Political Science: Career Options
There are a variety of opportunities available to graduates of political science degree programs. Many graduates work in government as elected officials or in various other capacities. Other career options include journalism, law, business and teaching
Government and Advocacy Jobs: Some political science degree holders could also choose to advocate or work on behalf of a cause or a community. A thorough knowledge of government policies is necessary for most of these professions, though specific knowledge and particular skills might influence what kind of job one can pursue. Undergraduate political science students can participate in government or nonprofit organizations' internships to prepare for their careers. Additionally, the completion of a graduate degree program can help political scientists stand out in a crowded job market. The BLS reported in 2013 that most political scientists earned between $50,520 and $148,510 per year at that time.
Law Careers: There are several aspects of law that might appeal to students with an undergraduate political science degree. Many such jobs incorporate the understanding and enforcement of American or international government rules, the interpretation of political ideas and the use of analytical skills. In addition to private practice, lawyers can work at the corporate level or for public sector institutions. They might also work as consumer advocates, judges or district attorneys. Naturally, students who choose this path must move on to law school following completion of their undergraduate degrees and typically need to pass their state bar exams. Lawyers made a median salary of $114,300 per year in 2013, according to the BLS, and after private firms, local, state and federal governments employed the highest numbers of them.
Lobbyist Professions: Those with backgrounds in political science can find jobs lobbying the government on behalf of interest groups and other non-government organizations. These individuals work closely with various stages of government, negotiating with elected officials and influencing policy to advance the goals of their employers or clients. This career does not necessarily require the completion of a graduate degree, though it could help in getting a job. Courses in political theory, political economy, international relations and government procedures could apply for aspiring lobbyists. Other crucial skills include public speaking and networking skills. The median annual salary for lobbyists in September 2014 was $66,602, as reported by PayScale.com.
Business Fields: A political science degree can often lead to a career in business, with banking, advertising, personnel and public relations as possible employment goals. Political science students seeking to enter the business world usually need superb verbal and written communication skills as well as a high-level understanding of mathematics and economics. The BLS listed the median annual salary for public relations specialists at $54,940 in 2013. The federal government's executive branch paid an average wage of about $88,000 to its public relations specialists that year. In addition, the BLS projects a 12% job growth for the public relations specialist field between 2012 and 2022.

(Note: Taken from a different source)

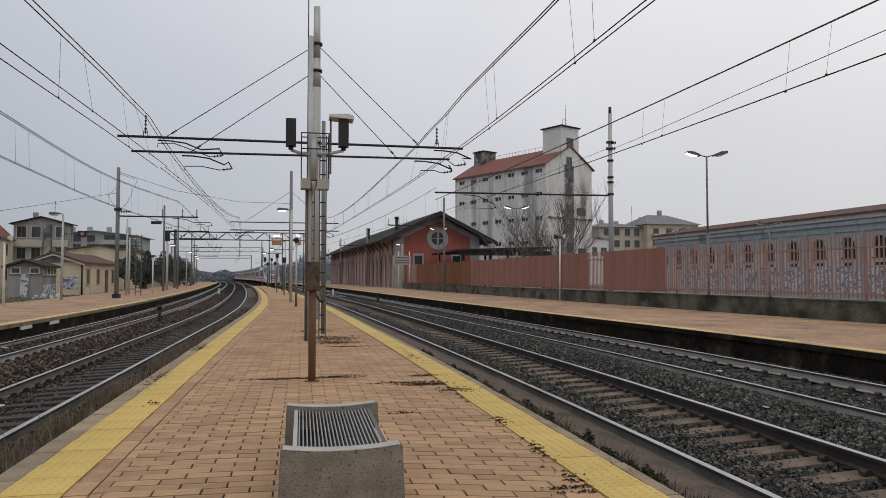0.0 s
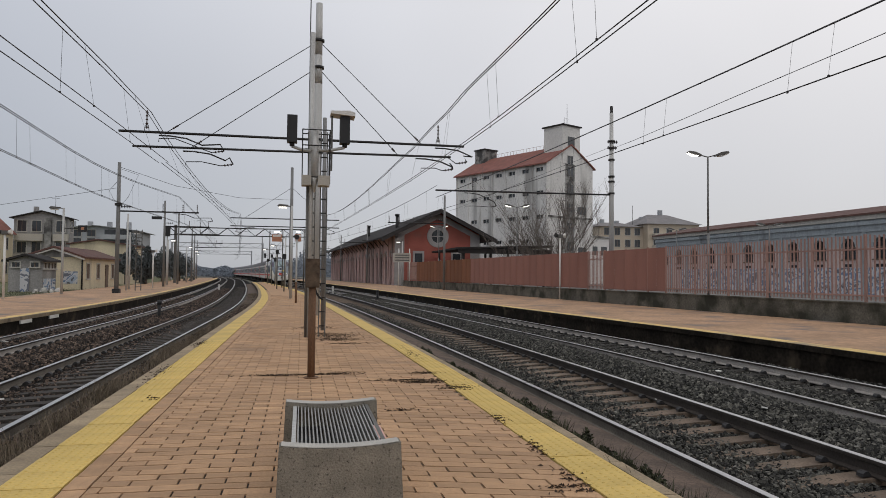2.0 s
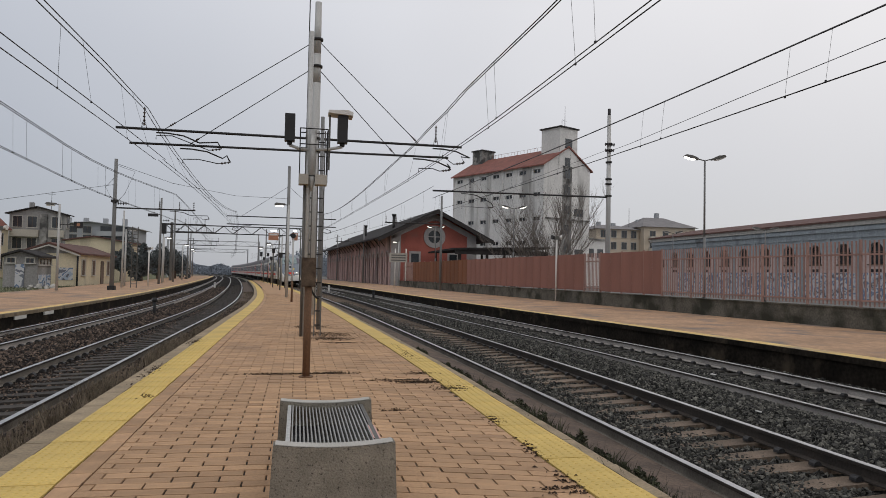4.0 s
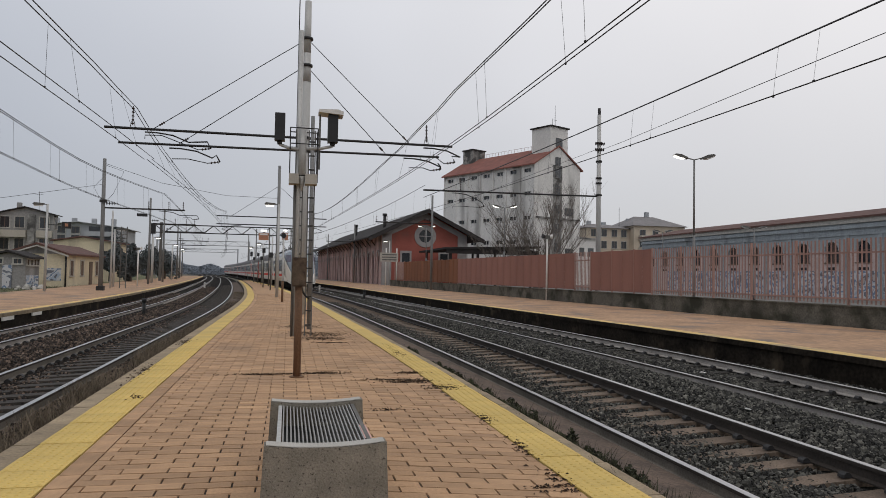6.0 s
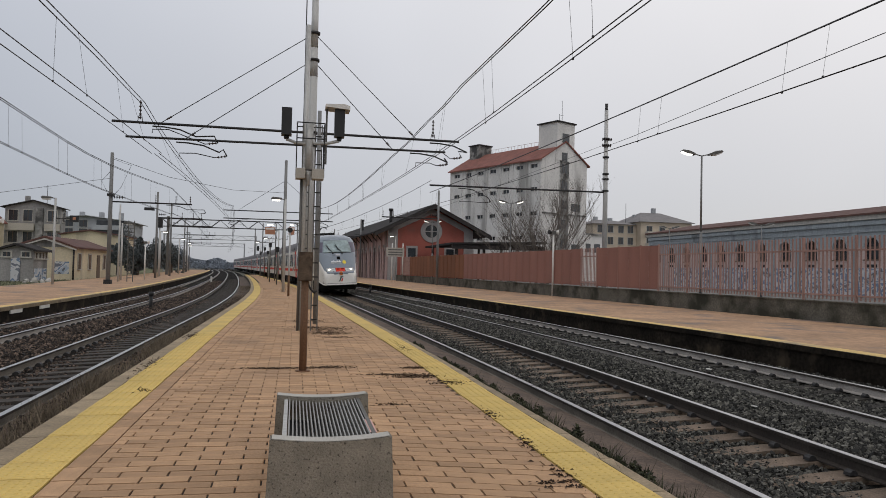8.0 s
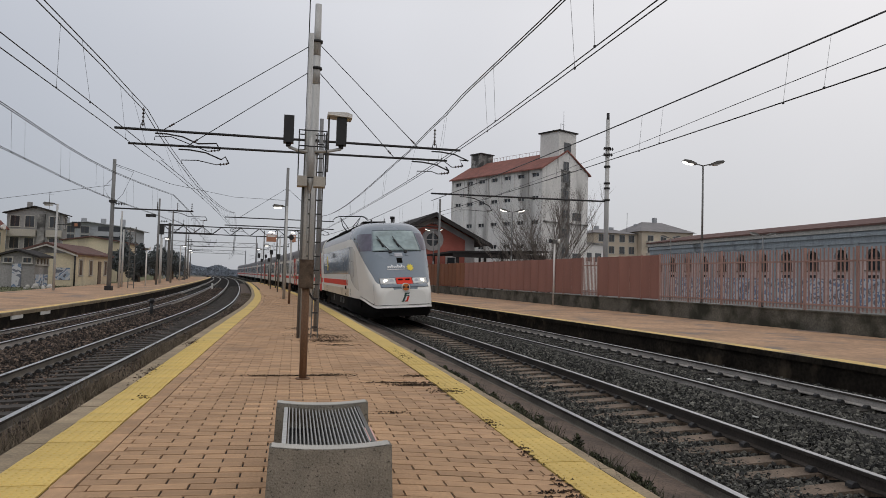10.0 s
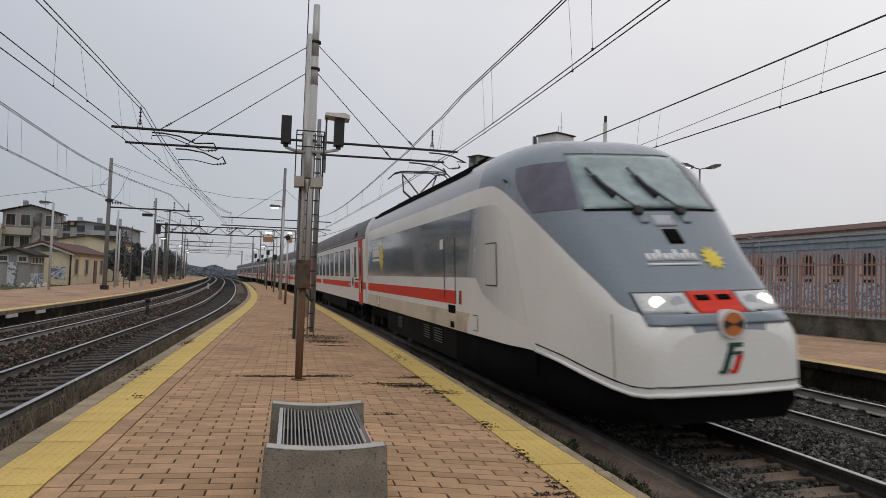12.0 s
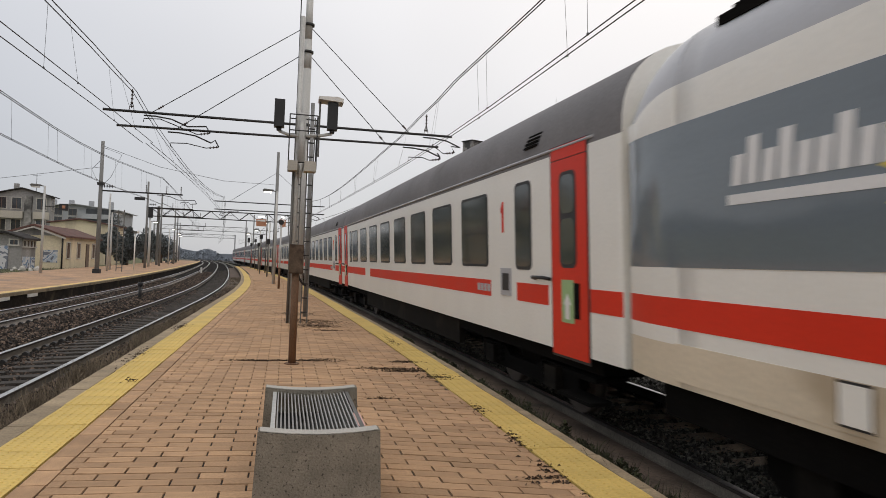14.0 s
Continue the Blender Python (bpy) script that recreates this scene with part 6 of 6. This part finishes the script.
    box(bm, -0.75, 0.75, LOCO_L - 0.02, LOCO_L + 0.37, 1.0, 3.2)
    part("gangway", bm, T_BLACK, lo)
    return lo


def coach_ring(y):
    pts = [(-1.40, 0.90 + 2.2 * k / 8) for k in range(9)]
    for k in range(1, 24):
        th = math.pi - math.pi * k / 24
        c, s = math.cos(th), math.sin(th)
        pts.append((1.40 * math.copysign(abs(c) ** 0.62, c), 3.10 + 0.92 * abs(s) ** 0.80))
    pts += [(1.40, 3.10 - 2.2 * k / 8) for k in range(9)]
    return pts


def round_rect(y0, y1, z0, z1, r=0.09, n=4):
    pts = []
    for cy, cz, a0 in ((y1 - r, z0 + r, -90), (y1 - r, z1 - r, 0), (y0 + r, z1 - r, 90), (y0 + r, z0 + r, 180)):
        for k in range(n + 1):
            a = radians(a0 + 90 * k / n)
            pts.append((cy + r * math.cos(a), cz + r * math.sin(a)))
    return pts


def build_coach():
    co = thing("coach", "off-white express coach with a red stripe, dark windows and red doors", "railway coach", group="coaches")
    ys = [-0.22, -0.10, 1.0] + [1.0 + 2.0 * k for k in range(1, 10)] + [COACH_L - 1.0, COACH_L - 0.30]
    part("body", shell(ys, coach_ring, lambda x, y, z, k: 1 if z > 3.16 else 0), [T_WHITE, T_ROOF], co, "off-white body with a sooty grey roof")
    for a, b in ((-0.30, -0.22), (COACH_L - 0.30, COACH_L)):
        bm = bmesh.new()
        prism(bm, [(-1.15, 0.95), (1.15, 0.95), (1.15, 3.2), (0.7, 3.75), (-0.7, 3.75), (-1.15, 3.2)], "y", a, b)
        part("gangway", bm, T_BLACK, co)
    for s in (-1, 1):
        for y0, y1 in ((-0.20, 0.46), (1.52, 2.55), (3.6, 14.9), (15.9, COACH_L - 0.32)):
            bm = bmesh.new()
            side_plate(bm, s, 1.40, [(y0, 1.375), (y1, 1.375), (y1, 1.61), (y0, 1.61)])
            part("red_stripe", bm, T_RED, co, "red side stripe")
        for k in range(8):
            y0 = 3.70 + 1.98 * k
            w = thing("window", "", "")
            w.parent = co
            bm = bmesh.new()
            side_plate(bm, s, 1.402, round_rect(y0, y0 + 1.36, 1.80, 2.88))
            part("frame", bm, BLACK, w)
            bm = bmesh.new()
            side_plate(bm, s, 1.407, round_rect(y0 + 0.04, y0 + 1.32, 1.84, 2.84))
            part("pane", bm, T_GLASS, w)
        for y0 in (2.02, COACH_L - 2.62):
            w = thing("window", "", "")
            w.parent = co
            bm = bmesh.new()
            side_plate(bm, s, 1.402, round_rect(y0, y0 + 0.56, 1.78, 2.90))
            part("frame", bm, BLACK, w)
            bm = bmesh.new()
            side_plate(bm, s, 1.407, round_rect(y0 + 0.04, y0 + 0.52, 1.82, 2.86))
            part("pane", bm, T_GLASS, w)
        for y0 in (0.50, COACH_L - 1.38):
            d = thing("door", "", "")
            d.parent = co
            tagged(d, "bright red coach door")
            bm = bmesh.new()
            side_plate(bm, s, 1.403, [(y0 - 0.03, 0.82), (y0 + 0.91, 0.82), (y0 + 0.91, 3.19), (y0 - 0.03, 3.19)])
            part("seam", bm, BLACK, d)
            bm = bmesh.new()
            side_plate(bm, s, 1.409, [(y0, 0.85), (y0 + 0.88, 0.85), (y0 + 0.88, 3.02), (y0, 3.02)])
            part("leaf", bm, T_RED, d)
            bm = bmesh.new()
            side_plate(bm, s, 1.409, [(y0, 3.03), (y0 + 0.88, 3.03), (y0 + 0.88, 3.18), (y0, 3.18)])
            part("header", bm, T_RED, d)
            bm = bmesh.new()
            side_plate(bm, s, 1.412, round_rect(y0 + 0.24, y0 + 0.66, 1.82, 2.88))
            part("frame", bm, BLACK, d)
            bm = bmesh.new()
            side_plate(bm, s, 1.416, round_rect(y0 + 0.28, y0 + 0.62, 1.86, 2.36))
            part("pane", bm, T_GLASS, d)
            bm = bmesh.new()
            side_plate(bm, s, 1.416, round_rect(y0 + 0.28, y0 + 0.62, 2.42, 2.84))
            part("pane", bm, T_GLASS, d)
            bm = bmesh.new()
            side_plate(bm, s, 1.416, [(y0 + 0.32, 1.22), (y0 + 0.62, 1.22), (y0 + 0.62, 1.69), (y0 + 0.32, 1.69)])
            part("sticker", bm, T_GREEN, d, "green door sticker")
            bm = bmesh.new()
            side_plate(bm, s, 1.421, [(y0 + 0.42, 1.26), (y0 + 0.52, 1.26), (y0 + 0.52, 1.42), (y0 + 0.56, 1.42), (y0 + 0.47, 1.54), (y0 + 0.38, 1.42), (y0 + 0.42, 1.42)])
            part("sticker_arrow", bm, T_LETTER, d, "white arrow on the sticker")
            bm = bmesh.new()
            side_plate(bm, s, 1.416, [(y0 + 0.18, 1.28), (y0 + 0.31, 1.28), (y0 + 0.31, 1.66), (y0 + 0.18, 1.66)])
            part("handle_recess", bm, T_BLACK, d)
            bm = bmesh.new()
            box(bm, s * 1.12 - 0.2, s * 1.12 + 0.2, y0 + 0.05, y0 + 0.85, 0.62, 0.67)
            box(bm, s * 1.25 - 0.13, s * 1.25 + 0.13, y0 + 0.05, y0 + 0.85, 0.38, 0.42)
            part("step", bm, T_BLACK, co)
            bm = bmesh.new()
            tube(bm, [(s * 1.40, y0 + 0.95, 1.68), (s * 1.47, y0 + 1.0, 1.70), (s * 1.47, y0 + 1.35, 1.70), (s * 1.40, y0 + 1.4, 1.68)], 0.022, 6)
            part("grab_rail", bm, BLACK, co)
        bm = bmesh.new()
        side_plate(bm, s, 1.408, [(2.75, 1.42), (3.15, 1.42), (3.15, 1.79), (2.75, 1.79)])
        pn = part("service_panel", bm, T_PALE, co)
        bm = bmesh.new()
        side_plate(bm, s, 1.414, [(2.82, 1.49), (3.07, 1.49), (3.07, 1.72), (2.82, 1.72)])
        part("screen", bm, BLACK, pn)
        for k in range(4):
            bm = bmesh.new()
            side_plate(bm, s, 1.405, [(3.62 + 0.16 * k, 1.44), (3.74 + 0.16 * k, 1.44), (3.74 + 0.16 * k, 1.55), (3.62 + 0.16 * k, 1.55)])
            part("letter_bar", bm, T_PALE, co)
        bm = bmesh.new()
        side_plate(bm, s, 1.406, [(3.02, 2.28), (3.08, 2.28), (3.08, 2.62), (3.12, 2.55), (3.12, 2.60), (3.06, 2.70), (3.02, 2.70)])
        part("class_figure", bm, T_RED, co)
        bm = bmesh.new()
        box(bm, s * 1.26 - 0.05, s * 1.26 + 0.05, 5.6, COACH_L - 5.6, 0.45, 0.92)
        part("underframe_case", bm, T_UNDER, co, "brown-black underframe equipment case")
        bm = bmesh.new()
        tube(bm, [(s * 1.405, 0.35, 3.16), (s * 1.405, COACH_L - 0.35, 3.16)], 0.018, 5)
        part("rain_gutter", bm, T_PALE, co)
        gr = thing("roof_vent", "", "")
        gr.parent = co
        for k in range(10):
            bm = bmesh.new()
            zz = 3.30 + 0.045 * k
            xx = 1.40 * (1 - ((zz - 3.10) / 0.92) ** 2.4) ** 0.5
            y0 = 1.80 - 0.03 * k
            box(bm, s * xx - 0.03, s * xx + 0.035, y0, y0 + 0.42, zz - 0.013, zz + 0.013)
            part("louvre", bm, T_BLACK, gr)
    bm = bmesh.new()
    box(bm, -1.3, 1.3, 0.4, COACH_L - 0.4, 0.72, 0.92)
    part("underframe", bm, T_BLACK, co)
    bogie(co, 3.1)
    bogie(co, COACH_L - 3.1)
    return co


LOCO = build_loco()
COACHES = [build_coach()]
for i in range(8):
    COACHES.append(copy_thing(COACHES[0], pose(0, 0, 0)))

# the line that the train follows, by its length
_ys = np.arange(-90, 520, 0.5)
_xs = np.array([4.5 + DR(float(y)) for y in _ys])
_len = np.concatenate([[0], np.cumsum(np.hypot(np.diff(_xs), np.diff(_ys)))])
_len = _len - np.interp(0.0, _ys, _len)
TILT = -math.degrees(math.atan2(2 * CANT, 1.505))


def on_line(d):
    y = float(np.interp(d, _len, _ys))
    return Vector((4.5 + DR(y), y, RAILZ))


def car_pose(front, a, b):
    """A car whose front stands at that length of line, carried on bogies a and b behind it."""
    p, q = on_line(front + a), on_line(front + b)
    d = (q - p).normalized()
    o = p - d * a
    return Matrix.Translation(o) @ pose(0, 0, 0, 0, 0, math.degrees(math.atan2(-d.x, d.y))) @ pose(0, 0, 0, 0, TILT, 0)


NOSE = smooth_curve([(0.0, 126.8), (3.0, 95.5), (5.5, 69.4), (6.5, 59.0), (7.5, 48.9), (8.2, 41.9), (9.5, 29.1), (10.5, 19.85), (11.0, 15.4), (11.5, 10.93), (12.0, 6.47), (12.5, 1.95), (13.0, -2.57), (13.5, -6.93), (14.0, -11.22)])
# ======================================================== paving of the island platform, last of all
PV_L, PV_W = 0.31, 0.1295


def row_slope(x):
    """The paving courses swing round towards the right-hand edge."""
    return -0.04 - 0.24 * min(1.0, max(0.0, (x + 0.3) / 1.2))


def row_shift(x):
    u = min(1.2, max(0.0, x + 0.3))
    return -0.04 * (x + 0.6) - 0.10 * u * u - 0.24 * max(0.0, x - 0.9)



def paver_mesh(l, w, gap=0.013, sidegap=0.014):
    bm = bmesh.new()
    box(bm, -l / 2 + sidegap / 2, l / 2 - sidegap / 2, -w / 2 + gap / 2, w / 2 - gap / 2, -0.02, 0.0)
    return bm


PME = {}
for cx in (-1.0, 1.2):
    bm = paver_mesh(PV_L, PV_W)
    for v in bm.verts:
        v.co.y += row_slope(cx) * v.co.x
    PME[cx > 0] = to_mesh("paver", bm, PAVER, 0.003)
vs, fs = [], []
rng = random.Random(11)
count = 0
row = 0
y = 5.15 - 118 * PV_W
while y < 46:
    xl, xr = YEL_L1 + DL(y) + 0.165, YEL_R0 + DR(y) - 0.0
    off = (row % 2) * PV_L / 2
    x = -1.568 - PV_L + off
    # one plain header course runs beside the left strip
    while x < xr:
        a, b = max(x, xl), min(x + PV_L, xr)
        if b - a > 0.05:
            cx, w = (a + b) / 2, b - a
            full = w > PV_L - 0.001
            dz = rng.uniform(-0.003, 0.002)
            if full and 3.2 < y < 8.4 and (cx < -0.46 or cx > 1.06) and count < 300:
                ob = new("paver", PME[cx > 0])
                ob.parent = PLAT
                ob.matrix_basis = pose(cx, y + row_shift(cx), dz, rng.uniform(-0.5, 0.5), rng.uniform(-0.4, 0.4), rng.uniform(-0.3, 0.3))
                count += 1
            else:
                k = len(vs)
                g, s = 0.0065, 0.007
                ya, yb, h = y + row_shift(a), y + row_shift(b), PV_W / 2 - g
                vs += [(a + s, ya - h, dz), (b - s, yb - h, dz), (b - s, yb + h, dz), (a + s, ya + h, dz),
                       (a + s - 0.003, ya - h - 0.003, -0.02), (b - s + 0.003, yb - h - 0.003, -0.02), (b - s + 0.003, yb + h + 0.003, -0.02), (a + s - 0.003, ya + h + 0.003, -0.02)]
                fs += [(k, k + 1, k + 2, k + 3), (k + 4, k + 5, k + 1, k), (k + 5, k + 6, k + 2, k + 1), (k + 6, k + 7, k + 3, k + 2), (k + 7, k + 4, k, k + 3)]
        x += PV_L
    y += PV_W
    row += 1
bulk("pavers_rest", vs, fs, PAVER_REST, PLAT, "field of orange clay pavers")
bm = bmesh.new()
strip(bm, lambda q: YEL_L1 + DL(q) + 0.17, lambda q: YEL_R0 + DR(q) - 0.01, steps(45.9, 111), 0.0, -0.02)
part("pavers_far", bm, PAVER_REST, PLAT)


def course(name, f, x0, x1, length, gap, material, y0, y1, z, studs=False):
    """A course of slabs one after the other along an edge."""
    cache = {}
    q = y0
    while q < y1:
        l = length
        bm = None
        key = round(f(q + l) - f(q), 2)
        if key not in cache:
            bm = bmesh.new()
            d = f(q + l) - f(q)
            g = gap / 2
            v = [bm.verts.new(p) for p in ((x0, g, -0.04), (x1, g, -0.04), (x1 + d, l - g, -0.04), (x0 + d, l - g, -0.04), (x0, g, 0), (x1, g, 0), (x1 + d, l - g, 0), (x0 + d, l - g, 0))]
            for fc in ((3, 2, 1, 0), (4, 5, 6, 7), (0, 1, 5, 4), (1, 2, 6, 5), (2, 3, 7, 6), (3, 0, 4, 7)):
                bm.faces.new([v[i] for i in fc])
            if studs:
                n, m = int((x1 - x0) / 0.065), int(l / 0.065)
                for a in range(n):
                    for b in range(m):
                        cx, cy = x0 + (a + 0.5) * (x1 - x0) / n + d * (b + 0.5) / m, (b + 0.5) * l / m
                        r = 0.014
                        s0 = [bm.verts.new((cx + r * math.cos(t * 1.571 + 0.785), cy + r * math.sin(t * 1.571 + 0.785), 0.0)) for t in range(4)]
                        s1 = [bm.verts.new((cx + r * 0.6 * math.cos(t * 1.571 + 0.785), cy + r * 0.6 * math.sin(t * 1.571 + 0.785), 0.005)) for t in range(4)]
                        for t in range(4):
                            bm.faces.new((s0[t], s0[(t + 1) % 4], s1[(t + 1) % 4], s1[t]))
                        bm.faces.new(s1)
            cache[key] = to_mesh(name, bm, material)
        ob = new(name, cache[key])
        ob.parent = PLAT
        ob.matrix_basis = pose(f(q) + random.uniform(-0.004, 0.004), q, z + random.uniform(-0.002, 0.002))
        q += l


course("tactile_slab", DL, YEL_L0, YEL_L1, 0.40, 0.006, TACTILE, -10.2, 15, 0.006, True)
course("tactile_slab", DL, YEL_L0, YEL_L1, 1.2, 0.006, TACTILE, 15, 111, 0.006)
course("tactile_slab", DR, YEL_R0, YEL_R1, 0.40, 0.006, TACTILE, -10.0, 14, 0.006, True)
course("tactile_slab", DR, YEL_R0, YEL_R1, 1.2, 0.006, TACTILE, 14, 111, 0.006)
course("kerb_stone", DL, PL_L - 0.01, YEL_L0 - 0.012, 0.8, 0.012, KERB, -10.6, 111, 0.0)
course("kerb_stone", DR, YEL_R1 + 0.012, PL_R + 0.008, 0.8, 0.012, KERB, -10.2, 111, 0.0)
course("border_paver", DL, YEL_L1 + 0.012, YEL_L1 + 0.16, 0.31, 0.012, PAVER, -10.24, 60, 0.0)


def motions():
    times = [0.5 * k for k in range(29)]
    walk(LOCO, [(t, car_pose(NOSE(t), 4.5, 13.8)) for t in times])
    for i, c in enumerate(COACHES):
        off = LOCO_L + 0.36 + i * (COACH_L + 0.04)
        walk(c, [(t, car_pose(NOSE(t) + off, 3.1, COACH_L - 3.1)) for t in times])


motions()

Journalism Occupations: Political science graduates with interests in film, television, radio and other media could pursue a career in journalism. Specifically, journalists who majored in political science might report on domestic and international policy, either for a politically-oriented media product or as a political correspondent in a more general news environment. Jobs as editors or news directors could also be available. Speech, writing and broadcasting skills are vital to this profession, and students must also learn to operate necessary equipment, such as video cameras and computer software. Some colleges offer journalism and political science as a combined major. The BLS states that the salary range for the middle half of reporters and correspondents in 2013 was $26,500 to $53,270 per year.
Teaching Positions: Political science majors might also find jobs teaching children, teenagers or young adults. At the elementary and middle school levels, these individuals might be qualified to teach history, social studies or government, while high school teachers could work with more specific subjects, such as American government. Any number of specific political science courses might be taught at the postsecondary level, depending on the teacher's interests and area of specialization. Teacher certification is required along with a bachelor's degree to teach in public schools, and those who want to teach college students usually must earn a graduate degree. Elementary school teachers saw a median annual salary of $53,590 in 2013, per BLS data, while middle school teachers made a median income of $53,940 per year. The median yearly wage for high school teachers in 2013 was $55,360, and teachers of political science at the postsecondary level that year earned a median wage of $73,760 annually.
Ancient History: Careers Options
- Employment Information:With a background in ancient civilizations, you might find employment in consulting and research, working for museums or federal government agencies. Your goal could also be to attain a position within academia. Typically, a Ph.D. in a field related to ancient civilization studies is required in order to teach at the university level. According to the U.S. Bureau of Labor Statistics (BLS), in May 2012, the median annual wage for anthropologists and archaeologists was $57,420 (www.bls.gov). Area, ethnic and cultural studies professors earned median pay of $67,360, and history professors earned a median salary of $65,870 that same year. According to the BLS, jobs for anthropologists and archaeologists are expected to increase 19% from 2012-2022. Jobs are predicted to increase 16% for area, ethnic and cultural studies professors and 14% for history professors during that same decade.